Note that, in the above, 3 groups of RGB sub pixels maps onto 2 groups of RGB subpixels. This is a 3:2 pulldown. The SMS's horizontal resolution is 256, but as I said they ignore the edge-most 8 pixels on each side, meaning it considers only 240 pixels. The game gear's screen resolution is 160 pixels wide. (240*2)/3 = 160.

They map like so:

GG R1 = SMS R1
GG G1 = SMS G1
--------------------------
GG B2 = SMS b2
GG r2 = SMS r2
--------------------------
GG g3 = SMS G3
GG b3 = SMS B3
--------------------------
GG R4 = SMS r4
GG G4 = SMS g4
etc.

If you note, this means you lose a sub pixel across the SMS image as it scales. This creates a slight blurring effect horizontally across the screen. The Game Gear screen demonstrated color bleed like other CRT screens of the era, so this loss of color information was usually masked by the bleeding pixels. Of our original 12 subpixels, we only use 8 of them (again, (12*2)/3=8, 3:2 pulldown).

This is what the result of this horizontal scalilng looks like:

44Az82O.jpg


With vertical resolution, there is a real time two-step blurring process that purposely bleeds values among pixels above and below. In alternating fashion, either 3 pixels will be turned into corresponding 2 pixels that are half-blurs of each pixel, or 4 rows of pixels will be turned into 3 rows of pixels with the same type of blurring. The blurring ratio goes as follows:

Even numbered raster lines: X = current line
(X - 2 * 1/6) +
(X - 1 * 1/3) +
(X * 1/3) +
(X + 1 * 1/6)

You can see the two tail ends at the top and bottom (about 1 line "above" and "below" the 2 line thick selected area) are considered at half the rate that the other two lines are, essentially converting those two tailing selections into a weight equal the other 2 (i.e. 1/3).

For odd numbered raster lines: X = current line
(X - 1 * 1/3) +
(X * 1/3) +
(X + 1 * 1/3)

For this part of the pattern, all 3 lines are considered equally in weight.

This can be seen by scrolling a horizontal line down the game gear screen:

aVGW44P.gif
 

Ulthwe

Member
Great explanation
Wow, that's just nuts! Coming up with this scaling technique AND making the game still look good on the GG screen with color information loss is some kind of wizardry.

Thank you very much for your explanation, it's quite enlightening seeing the techniques and workarounds programmers where doing back in the day to squeeze a console's capabilities.
 

Krejlooc

Banned
Wow, that's just nuts! Coming up with this scaling technique AND making the game still look good on the GG screen with color information loss is some kind of wizardry.

Thank you very much for your explanation, it's quite enlightening seeing the techniques and workarounds programmers where doing back in the day to squeeze a console's capabilities.

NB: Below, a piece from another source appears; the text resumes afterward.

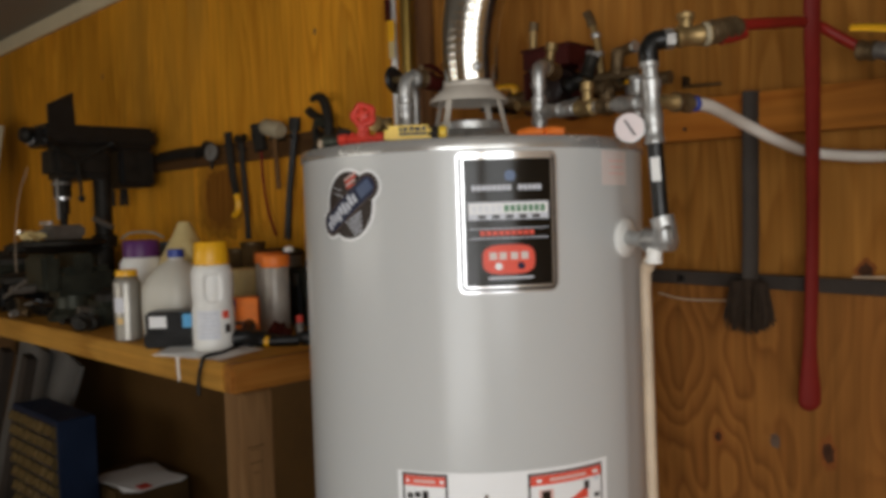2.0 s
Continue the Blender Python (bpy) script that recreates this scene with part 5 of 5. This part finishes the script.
for v in bm.verts:
    q = 0.8 + 0.3 * math.sin(6 * v.co.x) * math.cos(5 * v.co.y + 2 * v.co.z) + rag2_rng.uniform(-0.07, 0.07)
    v.co = Vector((-1.95 + 0.07 * q * v.co.x, -0.05 + 0.045 * q * v.co.y, 1.262 + 0.014 + 0.018 * q * v.co.z))
part("cloth", bm, CREAM, rag2)
part_rng = random.Random(17)
for k in range(22):
    x, y = part_rng.uniform(-2.35, -1.42), part_rng.uniform(-0.10, 0.12)
    r, h = part_rng.uniform(0.012, 0.03), part_rng.uniform(0.02, 0.07)
    if -1.92 < x < -1.68:
        x -= 0.32
    mt = (DARKSTEEL, GREYSTEEL, BRONZE, BLACKIRON, DARKSTEEL, GREENIRON)[k % 6]
    a = Vector((part_rng.uniform(-1, 1), part_rng.uniform(-1, 1), 0.0)).normalized()
    bm = lathe([(0, 0), (r, 0), (r, h * 0.4), (r * 0.6, h * 0.45), (r * 0.6, h), (0, h)], Vector((x, y, BZ + r)), a, 14)
    tagged(mesh_object("loose_part", bm, mt), "small oily steel part lying on the bench", "machine part", "loose parts on the bench")

vise = thing("bench_vise", "dark green cast-iron bench vise", "vise", at=(-1.83, -0.0, BZ))
part("base", lathe([(0.0, 0), (0.08, 0), (0.082, 0.02), (0.06, 0.04), (0.055, 0.08), (0, 0.085)], (-1.80, 0.02, BZ), seg=24), GREENIRON, vise)
part("body", box(-1.86, -1.74, -0.06, 0.14, BZ + 0.075, BZ + 0.17), GREENIRON, vise, bevel=0.02)
part("fixed_jaw", box(-1.88, -1.72, 0.0, 0.06, BZ + 0.15, BZ + 0.215), GREENIRON, vise, bevel=0.008)
part("moving_jaw", box(-1.88, -1.72, -0.10, -0.045, BZ + 0.10, BZ + 0.215), GREENIRON, vise, bevel=0.01)
part("screw", rod((-1.80, -0.10, BZ + 0.11), (-1.80, -0.17, BZ + 0.11), 0.014), GREYSTEEL, vise)
part("bar", rod((-1.90, -0.16, BZ + 0.08), (-1.70, -0.16, BZ + 0.14), 0.006), GREYSTEEL, vise)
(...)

This was done in hardware. People don't have to consider anything, this is automatic. SMS games played on a game gear screen are virtually indiscernible from them being played on a normal television. This masks the entire process. There is color loss, but the general washed out nature of the screen, plus it's small size, plus the natural color bleed, all meant that you didn't notice the loss at all.

In fact, this is how I used my game gear the most. I picked up an SMS converter immediately after picking up my game gear and actually rarely bought actual game gear games. I had a huge SMS library and considered the thing a portable SMS.

Also, this stuff is only if you feed it a full frame. Game Gear games actually run at a smaller resolution than master system games. When they would design the game around the game gear resolution, you could do 1:1 subpixel mapping, aka a native resolution. Games like Sonic 1, when they ported it to the game gear, went with 1:1 pixel mapping, and thus it cropped much of the screen. Actually, playing the SMS version of Sonic 2 on a game gear is waaaaaay better than playing the actual game gear version. Even though all the graphics are much smaller this way, you can see way more ahead and behind you. This goes for all the Sonic games on the game gear, and realistically, just about any SMS->GG port. It's better to just play the SMS version on the GG because you'll usually get full frame. Games like Castle of Illusion or Revenge of Drancon actually aren't too common, not many games used this short cut. most SMS->GG ports actually considered the game gear's resolution.
 

Krejlooc

Banned
Another note about the Sega 8-bit design, because many likely do not realize it - it was a very common design. The MSX, and Colecovision, and SG-1000 (the system that the Master System and Mark 3 eventually evolved out of) were all essentially the exact same machines with different memory locations. In fact, it is trivial to get games running between systems. In fact, someone even managed to build an adapter that let them play MSX games on their Game Gear, because all Sega 8-bit hardware is backwards compatible.

The game gear was merely the final revision of a very long line of hardware from Sega. I really do love the Sega 8-bit line of hardware, awesome library of games.